═════ RECORDED DATA

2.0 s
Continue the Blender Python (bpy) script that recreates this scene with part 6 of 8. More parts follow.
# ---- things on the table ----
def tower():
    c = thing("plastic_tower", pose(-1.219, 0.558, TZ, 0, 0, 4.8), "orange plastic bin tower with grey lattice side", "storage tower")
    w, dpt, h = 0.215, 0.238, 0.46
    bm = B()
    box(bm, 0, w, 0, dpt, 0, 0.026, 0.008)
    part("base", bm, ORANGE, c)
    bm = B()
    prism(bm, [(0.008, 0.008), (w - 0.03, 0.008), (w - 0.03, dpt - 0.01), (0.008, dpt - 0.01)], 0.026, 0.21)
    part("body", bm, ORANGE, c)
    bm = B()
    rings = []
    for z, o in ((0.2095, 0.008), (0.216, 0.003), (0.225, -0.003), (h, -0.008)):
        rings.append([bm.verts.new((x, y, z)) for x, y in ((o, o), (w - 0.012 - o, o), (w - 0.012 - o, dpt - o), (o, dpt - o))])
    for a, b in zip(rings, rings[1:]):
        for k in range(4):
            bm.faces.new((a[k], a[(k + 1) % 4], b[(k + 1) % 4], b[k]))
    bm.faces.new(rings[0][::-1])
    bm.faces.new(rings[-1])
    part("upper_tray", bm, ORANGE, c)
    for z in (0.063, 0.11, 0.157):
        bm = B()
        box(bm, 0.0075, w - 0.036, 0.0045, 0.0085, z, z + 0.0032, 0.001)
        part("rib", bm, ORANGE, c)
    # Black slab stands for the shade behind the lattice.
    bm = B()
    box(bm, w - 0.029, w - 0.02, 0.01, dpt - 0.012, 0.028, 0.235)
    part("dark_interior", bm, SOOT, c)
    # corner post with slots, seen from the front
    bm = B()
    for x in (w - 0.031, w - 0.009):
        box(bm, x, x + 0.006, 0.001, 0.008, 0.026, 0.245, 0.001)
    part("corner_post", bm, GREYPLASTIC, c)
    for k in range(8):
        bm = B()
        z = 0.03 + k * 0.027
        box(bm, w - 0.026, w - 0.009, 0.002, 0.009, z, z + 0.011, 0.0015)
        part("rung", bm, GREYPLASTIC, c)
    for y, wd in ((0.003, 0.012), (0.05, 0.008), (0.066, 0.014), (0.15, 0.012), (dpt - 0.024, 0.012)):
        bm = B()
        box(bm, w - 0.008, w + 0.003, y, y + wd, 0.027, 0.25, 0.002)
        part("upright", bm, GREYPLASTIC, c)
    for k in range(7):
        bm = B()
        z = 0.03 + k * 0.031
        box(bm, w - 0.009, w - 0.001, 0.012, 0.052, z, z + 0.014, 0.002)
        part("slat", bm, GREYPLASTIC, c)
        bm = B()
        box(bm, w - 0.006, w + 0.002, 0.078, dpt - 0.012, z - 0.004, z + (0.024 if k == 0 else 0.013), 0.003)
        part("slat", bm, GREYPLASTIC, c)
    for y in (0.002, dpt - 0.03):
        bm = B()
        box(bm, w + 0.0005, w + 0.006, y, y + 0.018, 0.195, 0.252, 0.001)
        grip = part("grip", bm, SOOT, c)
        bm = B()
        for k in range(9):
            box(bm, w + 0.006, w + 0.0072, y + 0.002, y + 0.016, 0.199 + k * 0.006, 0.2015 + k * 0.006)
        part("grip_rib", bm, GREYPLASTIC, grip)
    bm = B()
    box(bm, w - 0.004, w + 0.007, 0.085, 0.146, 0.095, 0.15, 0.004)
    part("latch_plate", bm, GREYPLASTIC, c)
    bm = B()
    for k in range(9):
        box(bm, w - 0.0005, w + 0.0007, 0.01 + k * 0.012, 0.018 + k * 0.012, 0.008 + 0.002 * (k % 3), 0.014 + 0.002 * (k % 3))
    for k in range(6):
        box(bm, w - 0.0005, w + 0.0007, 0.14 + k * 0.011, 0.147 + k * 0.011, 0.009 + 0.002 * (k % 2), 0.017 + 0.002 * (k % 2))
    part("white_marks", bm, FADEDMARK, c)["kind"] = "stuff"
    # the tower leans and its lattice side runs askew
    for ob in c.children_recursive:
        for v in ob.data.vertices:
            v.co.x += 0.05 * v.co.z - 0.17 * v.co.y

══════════

> SET PROBLEM:
Each line above is to be repeated exactly.

> PROBLEM SOLUTION:
2.0 s
Continue the Blender Python (bpy) script that recreates this scene with part 6 of 8. More parts follow.
# ---- things on the table ----
def tower():
    c = thing("plastic_tower", pose(-1.219, 0.558, TZ, 0, 0, 4.8), "orange plastic bin tower with grey lattice side", "storage tower")
    w, dpt, h = 0.215, 0.238, 0.46
    bm = B()
    box(bm, 0, w, 0, dpt, 0, 0.026, 0.008)
    part("base", bm, ORANGE, c)
    bm = B()
    prism(bm, [(0.008, 0.008), (w - 0.03, 0.008), (w - 0.03, dpt - 0.01), (0.008, dpt - 0.01)], 0.026, 0.21)
    part("body", bm, ORANGE, c)
    bm = B()
    rings = []
    for z, o in ((0.2095, 0.008), (0.216, 0.003), (0.225, -0.003), (h, -0.008)):
        rings.append([bm.verts.new((x, y, z)) for x, y in ((o, o), (w - 0.012 - o, o), (w - 0.012 - o, dpt - o), (o, dpt - o))])
    for a, b in zip(rings, rings[1:]):
        for k in range(4):
            bm.faces.new((a[k], a[(k + 1) % 4], b[(k + 1) % 4], b[k]))
    bm.faces.new(rings[0][::-1])
    bm.faces.new(rings[-1])
    part("upper_tray", bm, ORANGE, c)
    for z in (0.063, 0.11, 0.157):
        bm = B()
        box(bm, 0.0075, w - 0.036, 0.0045, 0.0085, z, z + 0.0032, 0.001)
        part("rib", bm, ORANGE, c)
    # Black slab stands for the shade behind the lattice.
    bm = B()
    box(bm, w - 0.029, w - 0.02, 0.01, dpt - 0.012, 0.028, 0.235)
    part("dark_interior", bm, SOOT, c)
    # corner post with slots, seen from the front
    bm = B()
    for x in (w - 0.031, w - 0.009):
        box(bm, x, x + 0.006, 0.001, 0.008, 0.026, 0.245, 0.001)
    part("corner_post", bm, GREYPLASTIC, c)
    for k in range(8):
        bm = B()
        z = 0.03 + k * 0.027
        box(bm, w - 0.026, w - 0.009, 0.002, 0.009, z, z + 0.011, 0.0015)
        part("rung", bm, GREYPLASTIC, c)
    for y, wd in ((0.003, 0.012), (0.05, 0.008), (0.066, 0.014), (0.15, 0.012), (dpt - 0.024, 0.012)):
        bm = B()
        box(bm, w - 0.008, w + 0.003, y, y + wd, 0.027, 0.25, 0.002)
        part("upright", bm, GREYPLASTIC, c)
    for k in range(7):
        bm = B()
        z = 0.03 + k * 0.031
        box(bm, w - 0.009, w - 0.001, 0.012, 0.052, z, z + 0.014, 0.002)
        part("slat", bm, GREYPLASTIC, c)
        bm = B()
        box(bm, w - 0.006, w + 0.002, 0.078, dpt - 0.012, z - 0.004, z + (0.024 if k == 0 else 0.013), 0.003)
        part("slat", bm, GREYPLASTIC, c)
    for y in (0.002, dpt - 0.03):
        bm = B()
        box(bm, w + 0.0005, w + 0.006, y, y + 0.018, 0.195, 0.252, 0.001)
        grip = part("grip", bm, SOOT, c)
        bm = B()
        for k in range(9):
            box(bm, w + 0.006, w + 0.0072, y + 0.002, y + 0.016, 0.199 + k * 0.006, 0.2015 + k * 0.006)
        part("grip_rib", bm, GREYPLASTIC, grip)
    bm = B()
    box(bm, w - 0.004, w + 0.007, 0.085, 0.146, 0.095, 0.15, 0.004)
    part("latch_plate", bm, GREYPLASTIC, c)
    bm = B()
    for k in range(9):
        box(bm, w - 0.0005, w + 0.0007, 0.01 + k * 0.012, 0.018 + k * 0.012, 0.008 + 0.002 * (k % 3), 0.014 + 0.002 * (k % 3))
    for k in range(6):
        box(bm, w - 0.0005, w + 0.0007, 0.14 + k * 0.011, 0.147 + k * 0.011, 0.009 + 0.002 * (k % 2), 0.017 + 0.002 * (k % 2))
    part("white_marks", bm, FADEDMARK, c)["kind"] = "stuff"
    # the tower leans and its lattice side runs askew
    for ob in c.children_recursive:
        for v in ob.data.vertices:
            v.co.x += 0.05 * v.co.z - 0.17 * v.co.y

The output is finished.